Some film is perforated along its edges and rolled up on its own inside a light-tight cartridge, which can be loaded into the camera in daylight. Once the camera is closed, a transport sprocket engaging the edge perforations draws the film from the cartridge onto a spool and advances it from picture to picture. The most common film width is 35 mm (for 35-mm miniature cameras), and its cartridge typically holds enough film for up to 36 (sometimes 72) exposures. A 70-mm film for larger cameras and 16-mm strips for ultraminiatures are packed and used in a similar way.
In March 1983 the Eastman Kodak Company announced the development of a new coding system for 35-mm film and cartridges. The DX film system employs optical, electrical, and mechanical encoding to transmit to appropriately equipped cameras such information as film type, film speed, and number of exposures. The system also supplies data that enable automatic photofinishing equipment to identify and sort film quickly, simplifying processing and printing. In the interest of uniformity, Kodak freely offered the DX system to all film and camera manufacturers, and within two years it was generally adopted.

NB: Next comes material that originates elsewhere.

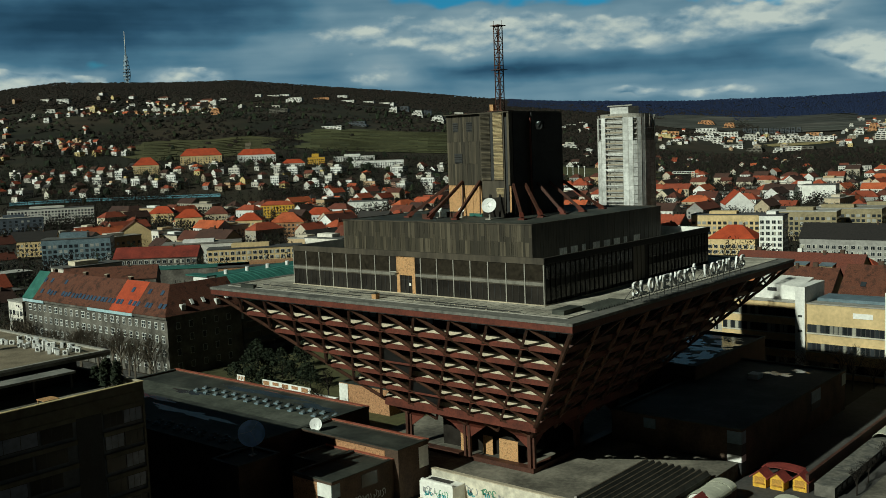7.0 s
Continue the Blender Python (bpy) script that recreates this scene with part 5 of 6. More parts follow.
tb = thing("terrace_table", -109.0, 69.6, 29.36, "light wooden table on the roof terrace", "table")
part("tabletop", Geo().box(-110.2, -107.8, 68.4, 70.8, 30.05, 30.12), OSB, tb)
for x, y in ((-110, 68.6), (-108, 68.6), (-108, 70.6), (-110, 70.6)):
    part("leg", Geo().box(x - 0.05, x + 0.05, y - 0.05, y + 0.05, 29.36, 30.049), OSB, tb)

# ---------------------------------------------------------------- the town and the hills
def house_geo(kind, w, d, h, roof_h, pitch=3.0):
    """Walls, roof, panes and chimney of a house at the origin."""
    g, r, p, c = Geo(), Geo(), Geo(), Geo()
    half_w, tall = (1.0, 1.8) if kind == "flat" else (0.72, 1.65)
    if kind == "gable":
        g.gabled_wall(-w / 2, w / 2, -d / 2, d / 2, -6, h, roof_h)
        r.gable(-w / 2, w / 2, -d / 2, d / 2, h, h + roof_h)
    elif kind == "hip":
        g.box(-w / 2, w / 2, -d / 2, d / 2, -6, h)
        r.hip(-w / 2, w / 2, -d / 2, d / 2, h, h + roof_h)
    else:
        g.box(-w / 2, w / 2, -d / 2, d / 2, -6, h)
        r.box(-w / 2 - 0.3, w / 2 + 0.3, -d / 2 - 0.3, d / 2 + 0.3, h, h + 0.5)
        if roof_h > 0:
            c.box(-w * 0.25, w * 0.15, -d * 0.25, d * 0.3, h + 0.5, h + 0.5 + roof_h)
    for k in range(max(1, int((h - 0.6) / 3.0))):
        z = 0.9 + k * 3.0
        m = max(2, int(w / pitch))
        for i in range(m if pitch < 30 else 0):
            x = -w / 2 + (i + 0.5) * w / m
            for y in (-d / 2, d / 2):
                p.box(x - half_w, x + half_w, y - 0.06, y + 0.06, z, z + tall)
        m = max(2, int(d / pitch))
        for i in range(m if pitch < 30 else 0):
            y = -d / 2 + (i + 0.5) * d / m
            for x in (-w / 2, w / 2):
                p.box(x - 0.06, x + 0.06, y - half_w, y + half_w, z, z + tall)
    if kind != "flat":
        c.box(w * 0.18, w * 0.18 + 0.9, -0.9, 0.0, h + roof_h * 0.5, h + roof_h + 1.2)
    return g, r, p, c


def house_proto(kind, w, d, h, roof_h, wall_mat, roof_mat, label, pitch=3.0, group="town houses"):
    """A house at the origin, to be copied: walls, roof, windows, chimneys."""
    ob = thing("house", 0, 0, 0, label, "house", group)
    g, r, p, c = house_geo(kind, w, d, h, roof_h, pitch)
    part("wall", g, wall_mat, ob)
    part("roof", r, roof_mat, ob)
    if p.v:
        part("window_pane", p, GLASS_FAR, ob, "small dark windows", "stuff")
    if c.v:
        part("chimney" if kind != "flat" else "roof_storey", c, BRICK_DARK if kind != "flat" else wall_mat, ob)
    return ob


class FarHouses:
    """Houses past counting, gathered into one object."""

    def __init__(self, wall_mat, roof_mat, flat_mat):
        self.mats = (wall_mat, roof_mat, GLASS_FAR, BRICK_DARK, flat_mat)
        self.geo, self.slot = Geo(), []
        self.made = {}

    def put(self, spec, x, y, turn):
        if spec not in self.made:
            self.made[spec] = house_geo(*spec, 3.6)
        z, c, s = terrain(x, y), math.cos(radians(turn)), math.sin(radians(turn))
        for k, g in enumerate(self.made[spec]):
            if spec[0] == "flat":
                k = (0, 4, 2, 0)[k]
            self.geo.add([(x + c * a - s * b, y + s * a + c * b, z + e) for a, b, e in g.v], g.f)
            self.slot += [k] * len(g.f)

    def finish(self, name, label):
        me = self.geo.mesh(name)
        for m in self.mats:
            me.materials.append(m)
        me.polygons.foreach_set("material_index", self.slot)
        return tagged(new(name, me), label, "houses", kind="stuff")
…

Some compact mass-market cameras took circular disks of film, 65 millimetres in diameter, in light-tight cartridges and coated on a 0.18-mm polyester base. In the camera the disk rotated as up to 15 exposures (frame size 8 × 10 millimetres) were recorded around the disk circumference. The disk laid flatter in the camera than rolled-up film and was suitable for more automated photofinishing; the high printing magnification required, however, limited the image quality.